腎臓内科

 腎臓の大きな働きとしては、体内の老廃物を尿として排泄させることが知られていますが、実は体の恒常性を保つために、それ以外にも多くの仕事をしています。一方腎臓になんらかの病気が生じ、腎臓機能の低下がある一定レベルに達すると、いくら治療を施しても後戻りができなくなってしまい、最終的には腎不全へと進行していきます。また、腎不全へと至らなくても腎機能障害が生ずると、狭心症や心筋梗塞、脳卒中、あるいは閉塞性動脈硬化症のような心臓・血管疾患を引き起こしやすくなるといわれています。

 腎臓内科では、腎臓に何らかの疾患が生じた場合、多くの場合それは蛋白尿や血尿などの尿検査での異常としてとらえられますが、少しでも早く、そして正確に病態を把握し、適切な治療を行っていくことが大きな使命の一つです。そのために、私どもの施設では尿・血液検査、画像診断に加え腎生検を行い、的確に診断を進めております。また、腎機能低下が後戻りができない段階(ポイントオブノーリターン)に達してしまった患者様に対しては、少しでも機能低下を遅らせていくような治療と同時に、心臓・血管病変進展予防対策を講じてまいります。特に最近は糖尿病から腎機能が損なわれていくケースが多く、脂質の異常、高血圧、むくみ、そして心不全など様々な病態を合併してきます。そのような患者様に対しても病態に応じた治療を心がけています。

 しかしながら、治療を施しても腎機能低下が進んでしまう例も少なくなく、最終的には透析治療が必要となってしまった患者様に対しては血液透析や腹膜透析の導入を行っていきます(ただし腹膜透析の準備手術は他施設にお願いしています)。当施設では腎不全の治療として 透析治療が日本で産声を上げ始めた草創期以来、透析医療を行っており、スタッフ一同実に多くのことを患者様から学んでまいりました。そのことを私どもの財産として、患者様の身体的のみならず精神的苦痛を少しでも和らげ、そしてQOLを高めながら透析治療が継続できるように全力を尽くしてまいります。

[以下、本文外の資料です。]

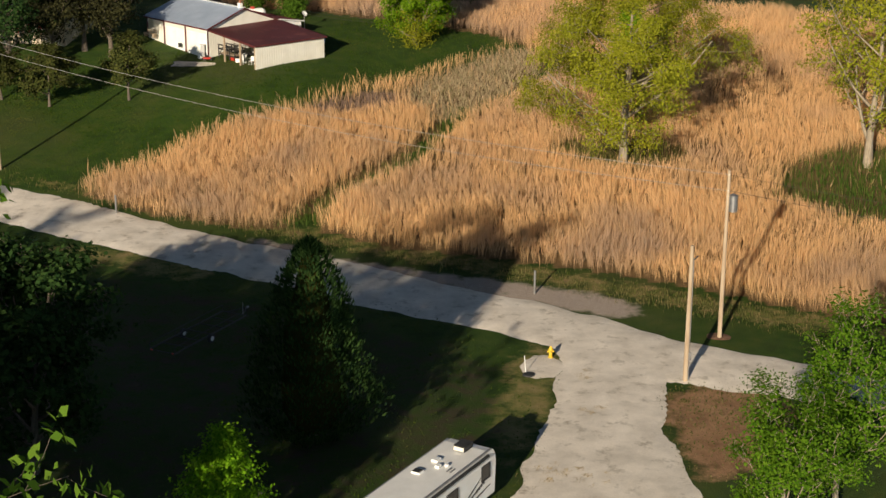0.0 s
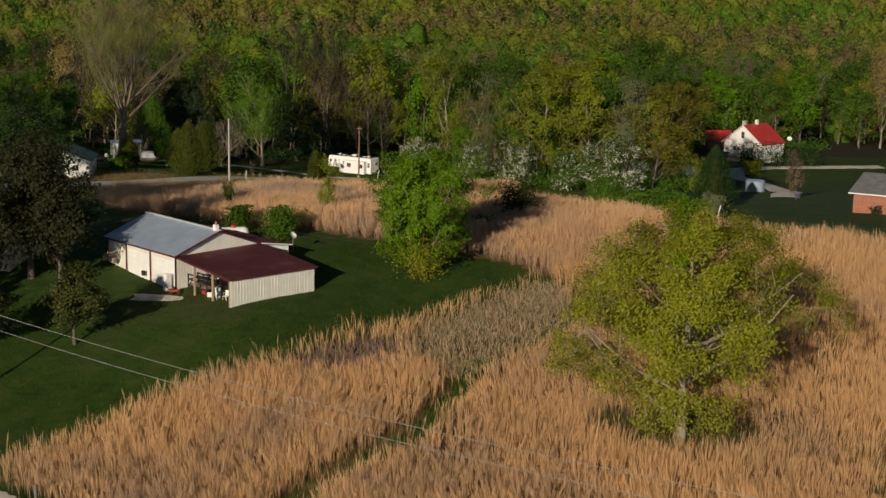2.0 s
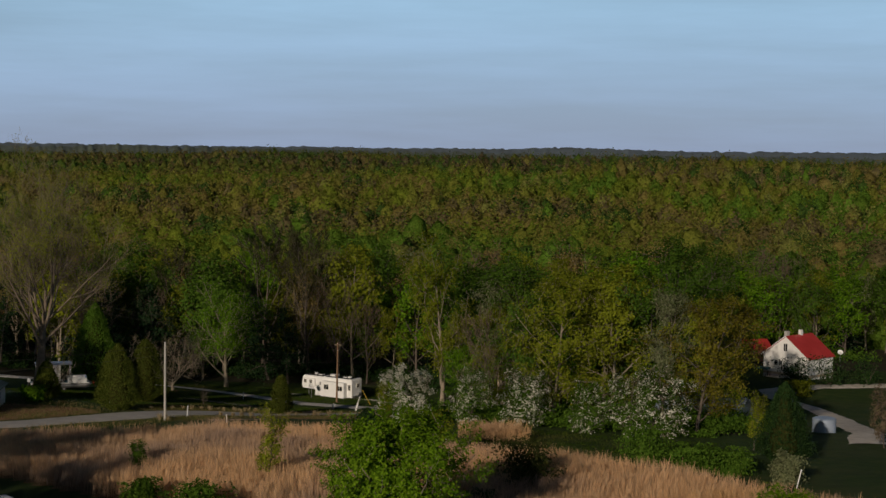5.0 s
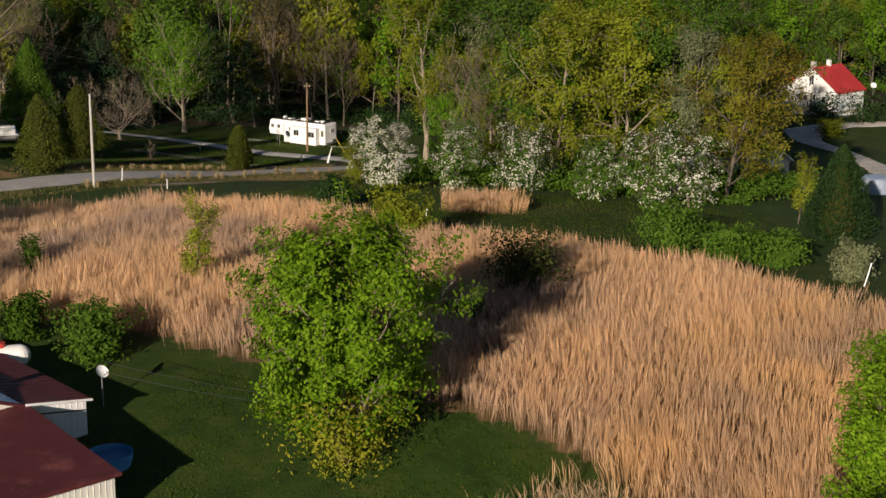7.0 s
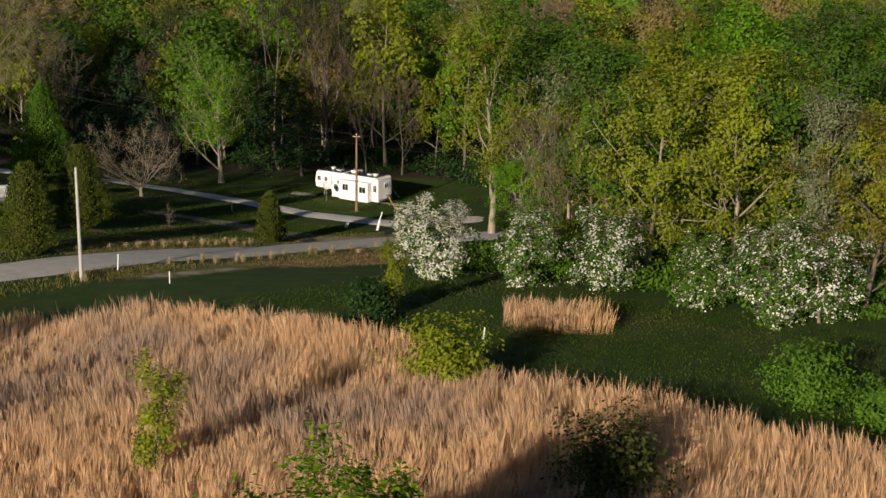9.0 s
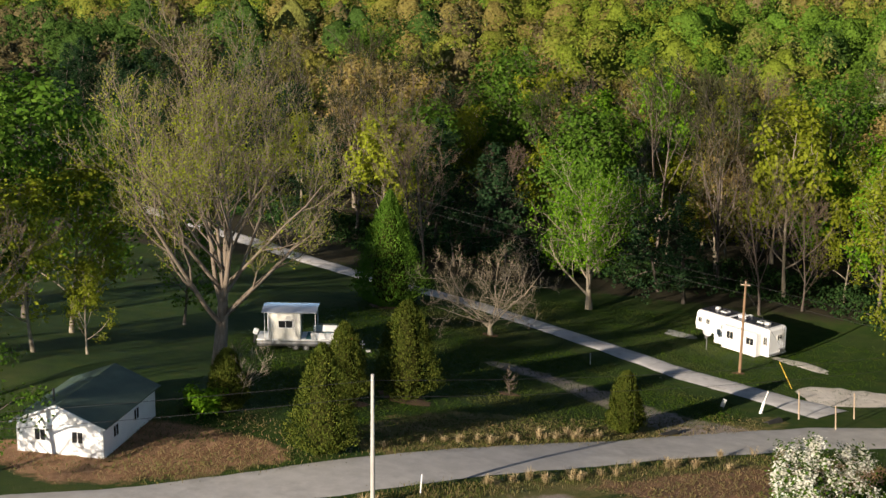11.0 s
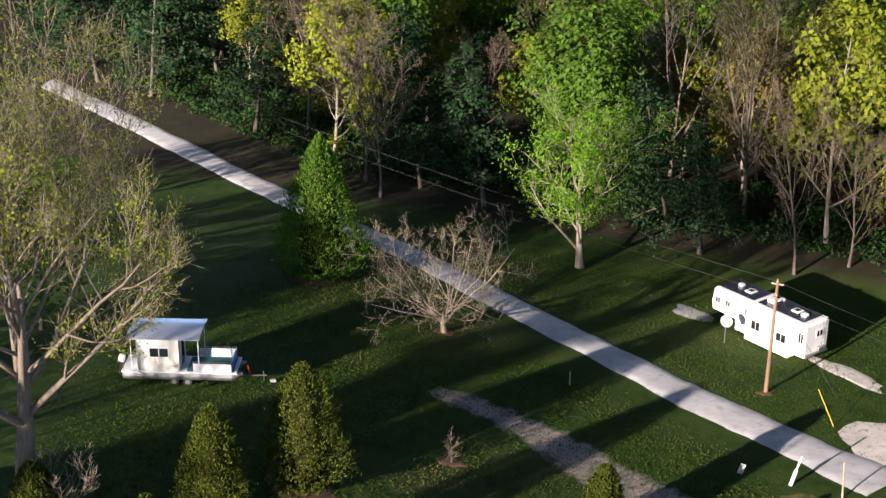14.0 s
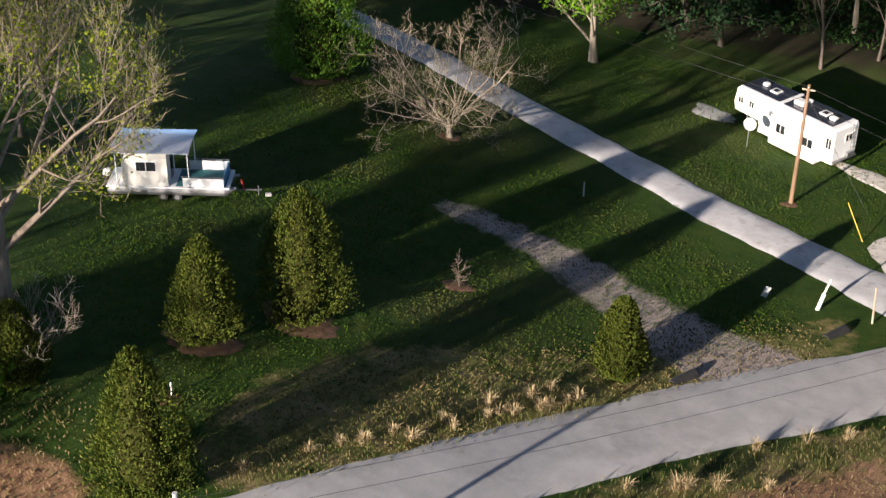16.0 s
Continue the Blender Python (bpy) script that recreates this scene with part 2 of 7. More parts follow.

脳血管疾患などで身体機能が極度に低下された透析患者さまには、療養病床などで長期入院にも対応しながらリハビリテーションを行い、身体機能の向上、維持に努めております。

対象となる主な疾患

ネフローゼ症候群、各種腎炎、全身疾患に伴う二次性腎障害(糖尿病、高血圧、膠原病など)、急性および慢性腎不全、維持透析状態、ブラッドアクセストラブル、腹膜透析腹膜炎など

当院での治療内容

ネフローゼ症候群や活動性腎炎にたいするステロイド治療、免疫抑制剤治療
血液透析、血液濾過透析、LDL吸着はじめとするアフェレーシス治療、内シャント作成術および再建術、 経皮的血管形成術(PTA)など

糖尿病による腎症

 糖尿病になると様々な合併症をひきおこすことは周知のとおりです。心筋梗塞、脳卒中、閉塞性動脈硬化症などの比較的大きな血管病変や、腎症、網膜症、神経症などの小さな血管病変による疾患が発症してくるのです。これらの疾患は高血糖のみならず、高血圧、脂質代謝異常、感染症などと複雑に絡み合い進行していくため、その管理には多方面からのアプローチが必要です。当院では糖尿病教室やフットケア等さまざまな形で患者さまにかかわっていき、少しでも合併症の進行を妨げられるように取り組んでまいります。

 合併症の一つである糖尿病性腎症は増加の一途をたどっており、透析治療が必要となる原因疾患として最も高率となっています。透析治療にまで至らなくても、糖尿病性腎症を一旦発症すると進行が止まらず、ネフローゼ症候群、全身の溢水状態、感染症や心・血管疾患の発症など、重篤かつ治療困難な状況に陥ってしまうことが知られています。当院では段階に応じた適切な治療を選択し、病勢の進行阻止に心がけています。

担当医紹介

松前 知治 (副院長)

副院長 松前 知治
昭和62年 福岡大学卒

専門分野

内科一般、腎臓内科、透析

資格・所属学会

  • 医学博士、総合内科専門医、腎臓専門医、透析専門医・指導医
  • 日本内科学会、日本腎臓学会、日本透析医学会、日本高血圧学会、アメリカ糖尿病学会
コメント

症状のない尿異常が、将来腎不全や 心・血管疾患に結び付くことが少なくありません。当院では初期の腎炎(腎生検による 確定診断も行ってます)に対する治療から保存期腎不全管理 さらには透析治療をおこない、様々な程度の腎疾患を有する患者様に より添えるよう努めています。